The Mole — Why You Keep Getting It Wrong
If calculations stress you out, the problem is almost always the mole. Here is the fix.
The mole is a quantity. One mole = 6.02 × 10²³ particles. That is all. Everything else is a formula.
| What you need | Formula |
|---|---|
| Number of moles from mass | n = mass (g) / molar mass |
| Number of moles from volume of gas | n = volume (dm³) / 24 dm³ (room conditions) |
| Number of moles from concentration | n = MV / 1000 (M = mol dm⁻³, V = cm³) |
| Number of particles | Number of particles = n × 6.02 × 10²³ |
Try this: take a blank page and write these four formulas from memory. If you can do it without checking, you are ready. If not, this is your only task for today.
Common Mistakes That Cost an A+
Mistake 1: Writing incomplete chemical equations.
A reaction is not "complete" without state symbols. Zn + HCl → ZnCl₂ + H₂ is not an SPM answer. Zn(s) + 2HCl(aq) → ZnCl₂(aq) + H₂(g) is.
Mistake 2: Confusing homologous series reactions. Alkanes do substitution (with UV light). Alkenes do addition (at room temperature, decolourises bromine water). Alcohols do dehydration to form alkenes and oxidation to form carboxylic acids. Mixing these up loses 3-4 marks per essay.
Mistake 3: Not learning the qualitative analysis table. Section 6.8 covers cation and anion tests. The SPA/PBC/PAH solubility rules, the colour of precipitates, and gas tests (pop sound for hydrogen, limewater turns cloudy for CO₂) are paper-saving knowledge. Memorise the table of cation colours with NaOH and NH₃.
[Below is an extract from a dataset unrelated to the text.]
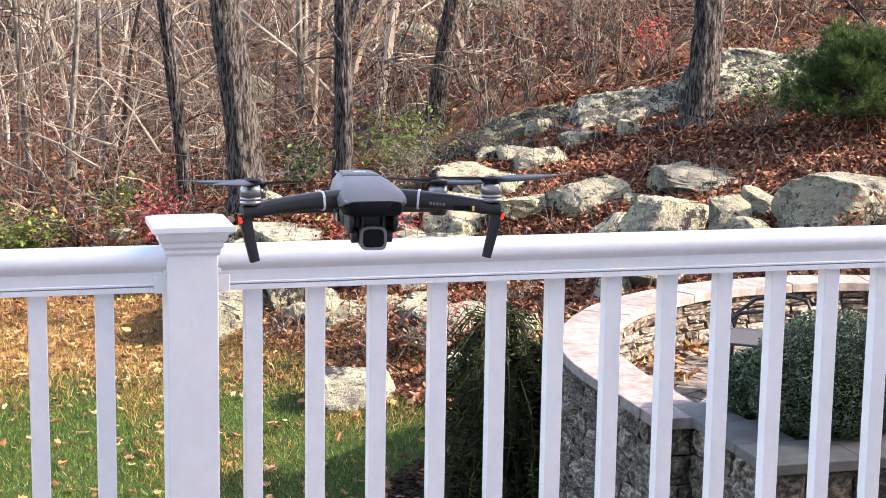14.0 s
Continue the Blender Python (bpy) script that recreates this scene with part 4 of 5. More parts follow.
def build_boulders():
    groups = [
        [(2.49, 14.08, -1.09, 0.37, 0.28), (1.99, 13.89, -1.30, 0.26, 0.29), (2.61, 13.32, -1.26, 0.82, 0.26), (2.09, 13.49, -1.37, 0.45, 0.27), (2.16, 12.93, -1.52, 0.53, 0.32), (2.57, 12.22, -1.57, 0.88, 0.40), (3.03, 12.57, -1.35, 0.30, 0.27), (3.88, 11.81, -1.24, 1.13, 0.32), (4.28, 12.76, -1.00, 0.81, 0.39), (4.85, 12.37, -0.88, 0.72, 0.25), (4.83, 13.59, -0.75, 1.27, 0.15), (5.14, 13.85, -0.63, 0.38, 0.15)],
        [(3.60, 12.77, -1.17, 0.64, 0.19), (3.76, 13.46, -1.00, 0.32, 0.20), (0.37, 17.03, -2.03, 0.45, 0.19), (0.80, 17.09, -1.89, 0.28, 0.14), (1.19, 17.18, -1.74, 0.38, 0.17), (1.03, 14.96, -1.66, 0.17, 0.19), (-0.49, 16.77, -2.20, 0.21, 0.14), (0.29, 15.61, -2.01, 0.45, 0.15), (1.51, 13.68, -1.58, 0.75, 0.14)],
        [(1.59, 12.23, -1.85, 0.86, 0.38), (2.77, 11.41, -1.64, 0.55, 0.25), (2.43, 11.74, -1.71, 0.25, 0.20), (3.04, 11.55, -1.54, 0.15, 0.15), (3.33, 10.83, -1.54, 0.53, 0.27), (3.61, 11.52, -1.37, 0.62, 0.15)],
        [(4.89, 13.36, -0.75, 1.23, 0.21), (5.33, 13.55, -0.60, 0.58, 0.18), (5.39, 12.03, -0.75, 0.79, 0.31), (5.44, 10.31, -0.90, 0.69, 0.61), (5.83, 9.91, -0.81, 0.38, 0.48), (5.94, 9.48, -0.82, 0.42, 0.30), (5.35, 9.76, -0.98, 1.09, 0.26), (5.27, 11.23, -0.87, 0.35, 0.24), (6.39, 11.36, -0.48, 1.03, 0.15)],
        [(6.83, 9.38, -0.53, 1.15, 0.64), (7.99, 8.58, -0.23, 0.98, 0.55), (7.83, 8.36, -0.46, 0.69, 0.27), (7.96, 9.56, -0.14, 0.34, 0.32)],
        [(3.48, 10.32, -1.55, 0.64, 0.32), (2.48, 9.43, -1.92, 0.56, 0.33), (4.69, 9.78, -1.20, 0.27, 0.27), (5.15, 9.67, -1.06, 0.24, 0.34), (6.59, 8.53, -0.76, 0.33, 0.17), (7.19, 8.27, -0.75, 0.14, 0.31), (7.38, 8.10, -0.77, 0.48, 0.13), (7.92, 7.61, -0.76, 0.55, 0.64)],
        [(1.53, 11.87, -1.91, 0.77, 0.50), (2.24, 9.81, -1.94, 0.30, 0.30), (3.39, 10.23, -1.58, 0.61, 0.36), (3.00, 11.43, -1.57, 0.23, 0.18), (2.54, 11.46, -1.72, 0.26, 0.47)],
    ]
    n = 100
    for g in groups:
        for x, y, z, w, h in g:
            n += 1
            boulder(x, y, float(floor_z(x, y)), w * (1.04 if w < 0.9 else 0.95), h * (0.80 if h > 0.24 else 0.95), n)
    # half-buried stones between the larger ones
    rng = random.Random(8)
    for i in range(34):
        x, y = rng.uniform(1.9, 6.4), rng.uniform(9.3, 14.2)
        if height(x, y) < -1.86 or math.hypot(x - CX, y - CY) < 3.3:
            continue
        w = rng.uniform(0.18, 0.5)
        boulder(x, y, float(floor_z(x, y)), w, w * rng.uniform(0.35, 0.6), 500 + i)
    # ledges that climb along the ridge, and the outcrop behind the oak
    outcrop("ridge_ledge", 4.35, 6.15, 14.50, 14.95, ((4.35, -0.62), (4.60, -0.44), (5.30, -0.09), (6.24, 0.16)), 0.5, ROCK_DARK, 1, "dark lichened ledge climbing along the ridge")
    outcrop("ridge_ledge", 5.95, 7.45, 14.10, 14.78, ((5.9, 0.02), (6.24, 0.15), (7.0, 0.28), (7.5, 0.34)), 0.6, LEDGE, 2, "pale lichened ledge climbing along the ridge")
    outcrop("rock_outcrop", 7.18, 8.95, 13.45, 14.40, ((7.15, 0.40), (7.5, 0.66), (8.05, 0.73), (8.6, 0.68), (9.0, 0.50)), 0.6, LEDGE, 3, "large pale outcrop with dark cracks behind the oak")
    for i, (x, y, w, h, dark) in enumerate(((5.58, 14.45, 0.26, 0.24, 0), (5.95, 13.98, 0.42, 0.16, 0), (4.98, 14.05, 0.40, 0.15, 0), (6.45, 13.75, 0.30, 0.16, 0), (9.15, 14.6, 0.7, 0.3, 1))):
        boulder(x, y, float(floor_z(x, y)) - 0.02, w, h, 300 + i, ROCK_DARK if dark else ROCK, "broken stone lying against the ridge")
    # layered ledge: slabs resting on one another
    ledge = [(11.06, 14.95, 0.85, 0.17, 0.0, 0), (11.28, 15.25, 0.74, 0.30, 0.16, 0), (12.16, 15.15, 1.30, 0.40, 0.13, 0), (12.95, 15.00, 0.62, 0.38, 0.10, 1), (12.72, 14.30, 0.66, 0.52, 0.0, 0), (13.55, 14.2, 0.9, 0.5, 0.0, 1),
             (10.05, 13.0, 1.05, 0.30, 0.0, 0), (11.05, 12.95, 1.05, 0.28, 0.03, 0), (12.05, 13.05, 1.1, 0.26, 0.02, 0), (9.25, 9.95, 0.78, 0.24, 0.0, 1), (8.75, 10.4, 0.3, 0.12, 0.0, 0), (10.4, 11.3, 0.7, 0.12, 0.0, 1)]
    # The dark slab at x = 12.95 paints in its neighbour's shaded end.
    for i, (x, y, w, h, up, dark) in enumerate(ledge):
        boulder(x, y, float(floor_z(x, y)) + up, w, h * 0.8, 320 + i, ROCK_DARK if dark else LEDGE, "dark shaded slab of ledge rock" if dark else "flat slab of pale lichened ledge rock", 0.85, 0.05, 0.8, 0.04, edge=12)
    # pale rocks showing far back in the woods
    for i, (x, y, w, h) in enumerate(((-1.2, 23.4, 0.55, 0.34), (-0.62, 23.5, 0.45, 0.36), (2.55, 20.9, 0.42, 0.5), (2.9, 21.3, 0.5, 0.35), (6.6, 24.0, 0.8, 0.5), (8.3, 25.5, 1.0, 0.6), (3.9, 24.5, 0.7, 0.5))):
        boulder(x, y, float(floor_z(x, y)), w, h, 340 + i, ROCK, "pale rock far back among the bare trees")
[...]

Your Next Step (Do This Today)
Pick up a blank piece of paper. Without looking at any notes:
- Draw the mole conversion triangle (mass → moles → number of particles).
- Write the formula for pH.
- List the five factors affecting rate of reaction.
- Name the functional group for: alkane, alkene, alcohol, carboxylic acid, ester.
Check your answers. Anything you missed is a gap you can close in 15 minutes with your textbook.
If you got all four right, go do a past year Paper 1 under timed conditions. Mark it. Find your weakest chapter. Fix it tomorrow.
Repeat until exam day. That is the system.